Newt Gingrich, who is being vetted to be Donald Trump’s running mate and appeared with the candidate in Cincinnati on Wednesday, left the campaign trail this weekend for an unusual reason. The former Speaker of the House had to fly to Paris to appear at a gala celebration for the Mojahedin-e Khalq, or People’s Mujahedin, an Iranian exile group that wants Washington’s backing for regime change in Iran.
In his remarks, Gingrich heaped praise on the MEK’s efforts, and congratulated them on the presence of another dignitary, Prince Turki al-Faisal, a senior member of the Saudi royal family and a former head of that nation’s intelligence service.
What Gingrich failed to mention in his enthusiastic endorsement of the MEK, however, is that the Iranian dissidents previously spent three decades trying to achieve their aim through terrorist attacks, and some of their first victims were Americans. He also avoided talking about the fact that the group’s terrorist cell was once based in Iraq, where it was armed and protected by Saddam Hussein.
The timing of Gingrich’s appearance at the MEK gala was awkward for Trump, since the candidate had spent part of the previous week arguing that the late Iraqi dictator, while being “a really bad guy,” deserved some credit because “he killed terrorists.”
“He did that so good,” Trump told supporters in North Carolina on Tuesday, “they didn’t read them the rights; they didn’t talk; they were a terrorist, it was over.”
Four days later, Gingrich reminded the world that Saddam, in fact, had a history of support for terrorist groups, like the MEK, whose members helped foment the 1979 revolution, in part by killing American civilians working in Tehran, and then lost a bitter struggle for power to the Islamists. After they were forced to flee Iran in 1981, the MEK set up a government-in-exile in France and established a military base in Iraq, where they were given arms and training by Saddam as part of a strategy to destabilize the theocratic government in Tehran he was at war with.

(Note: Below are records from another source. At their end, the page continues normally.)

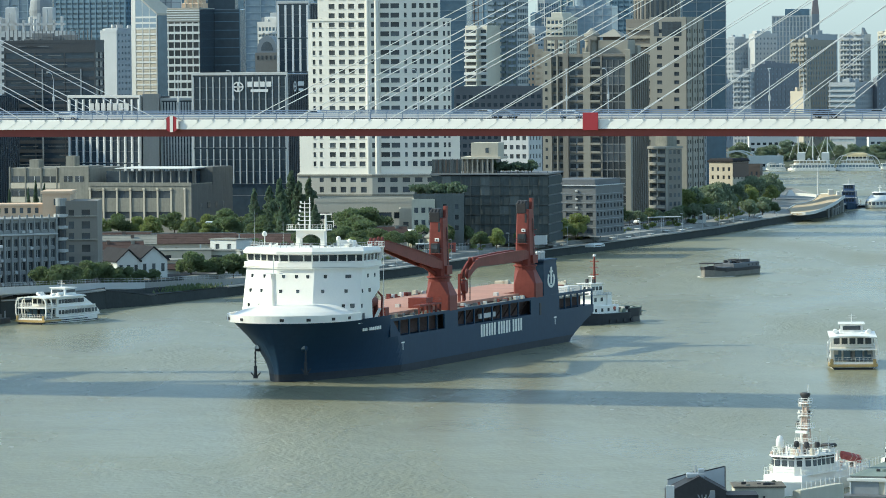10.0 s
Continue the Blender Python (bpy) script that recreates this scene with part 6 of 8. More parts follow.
def ferry(label):
    ob = thing("ferry", Matrix.Identity(4), label, "ferry", "river ferries")
    part("hull", boat_hull(35, 9.6, 1.5, bow=0.32), WHITE_PAINT, ob, "white ferry hull")
    part("rubbing_band", G().box(-17.7, -9, -4.95, 4.95, 0.7, 1.2), YELLOW, ob, "yellow band round the stern")
    part("fender_band", G().box(-9, 5, -4.92, 4.92, 0.85, 1.05), BLACK, ob, "dark rubbing fender")
    part("bow_fender", G().prism([(14.8, -1.9), (17.2, -0.7), (17.7, 0), (17.2, 0.7), (14.8, 1.9)], 0.2, 2.2), BLACK, ob, "dark bow fender")
    part("boot_band", boat_hull(35.1, 9.5, 0.5, bow=0.32, sheer=0.0), BLACK, ob)
    part("transom", G().bbox(-17.75, -14.5, -4.6, 4.6, 0.6, 0.95, 0.06), YELLOW, ob, "yellow stern rubbing strake")
    for y in (-4.6, 4.0):
        part("stern_post", G().box(-17.7, -17.3, y, y + 0.6, 1.1, 2.4), YELLOW, ob)
    for y in (-3.0, -1.2, 1.2, 3.0):
        part("stern_screen", G().box(-13.2, -13.0, y - 0.7, y + 0.7, 1.75, 4.1), GLASS_BLUE, ob)
    for y in (-3.4, 3.4):
        part("roof_life_raft", G().rod((-8.5, y, 8.0), (-5.5, y, 8.0), 0.45, n=10), WHITE_PAINT, ob)
    part("stern_deck", G().box(-17.4, -10, -4.7, 4.7, 1.5, 1.75), ROOF_GREY, ob)
    cab = part("main_cabin", G().loft([[(-11, -4.5, 1.6), (14.6, -3.2, 1.6), (14.6, 3.2, 1.6), (-11, 4.5, 1.6)], [(-11, -4.5, 2.9), (13.4, -3.4, 2.9), (13.4, 3.4, 2.9), (-11, 4.5, 2.9)], [(-11, -4.45, 4.4), (9.8, -4.3, 4.4), (9.8, 4.3, 4.4), (-11, 4.45, 4.4)]]), WHITE_PAINT, ob, "white cabin with a raked front")
    for sg in (-1, 1):
        for i in range(12):
            part("cabin_window", G().box(-9.6 + i * 1.75, -8.4 + i * 1.75, sg * 4.5 - 0.05, sg * 4.5 + 0.05, 2.5, 3.6), GLASS, cab)
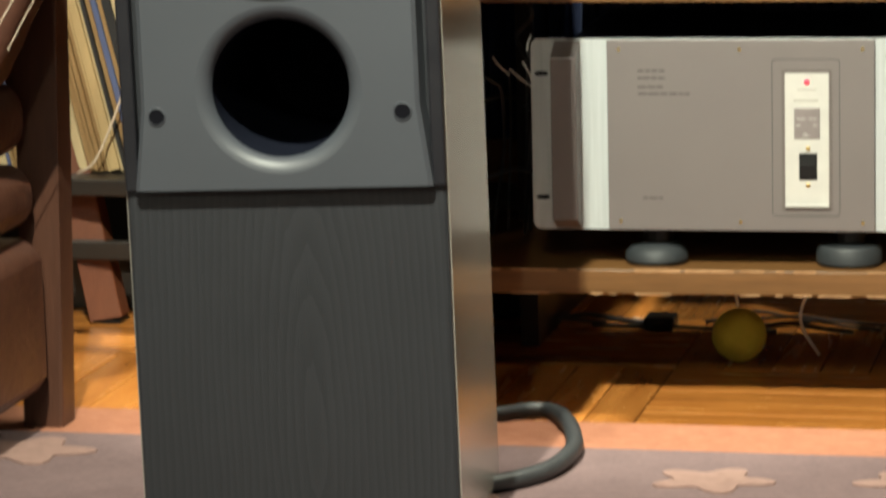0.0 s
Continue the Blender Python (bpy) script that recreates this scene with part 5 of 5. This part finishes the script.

In recent years, as The Intercept has reported, the MEK has poured millions of dollars into reinventing itself as a moderate political group ready to take power in Iran if Western-backed regime change ever takes place. To that end it lobbied successfully to be removed from the State Department’s list of foreign terrorist organizations in 2012. The Iranian exiles achieved this over the apparent opposition of then-Secretary of State Hillary Clinton, in part by paying a long list of former United States officials hefty speaking fees of between $10,000 to $50,000 for hymns of praise like the one Gingrich delivered on Saturday in Paris, where the MEK’s political wing held its annual “Free Iran” gala.
But, according to Ariane Tabatabai, a Georgetown University scholar, the “cult-like dissident group,” whose married members were reportedly forced to divorce and take a vow of lifelong celibacy, “has no viable chance of seizing power in Iran”:
If the current government is not Iranians’ first choice for a government, the MEK is not even their last—and for good reason. The MEK supported Saddam Hussein during the Iran-Iraq War. The people’s discontent with the Iranian government at that time did not translate into their supporting an external enemy that was firing Scuds into Tehran, using chemical weapons and killing hundreds of thousands of Iranians, including many civilians. Today, the MEK is viewed negatively by most Iranians, who would prefer to maintain the status quo than rush to the arms of what they consider a corrupt, criminal cult.
Despite how little reality there is behind the claim that the MEK’s political wing, the National Council of Resistance of Iran, is a force for democratic change, Gingrich was joined at the group’s gala in Paris by a bipartisan group of former U.S. officials, including former U.N. ambassadors John Bolton and Bill Richardson, a former attorney general, Michael Mukasey, the former State Department spokesman P.J. Crowley, the former Homeland Security Adviser Frances Townsend, the former Congressman Patrick Kennedy, and the former Vermont governor Howard Dean. The gala was even hosted by Linda Chavez, a former Reagan administration official who has loudly opposed Donald Trump’s nomination.
As Gingrich noted, however, perhaps the most important speaker at the MEK gathering this year was the Saudi royal, Prince Turki al-Faisal.
Although the rivalry between Saudi Arabia and Iran is not new, Prince Turki’s speech to the dissident group seemed like a departure to many Iranians, not least because it was marked by the bizarre spectacle of the Iranian exiles interrupting his address to chant, in Arabic: “Al Shaab Yureed Isqat al-Nitham!” – “The People Demand The Fall of the Regime!”
Video of this moment, broadcast on Al-Arabiya, the Saudi-owned satellite news channel, showed Prince Turki respond: “I, too, want the fall of the regime.”
The comment, an open call for regime change in Tehran from a Saudi royal, struck Iranian journalists and activists as a turning point. It was also deeply ironic, given that the chant was used in the pro-democracy protests across the Middle East in 2011 that Saudi Arabia fought so hard to repress.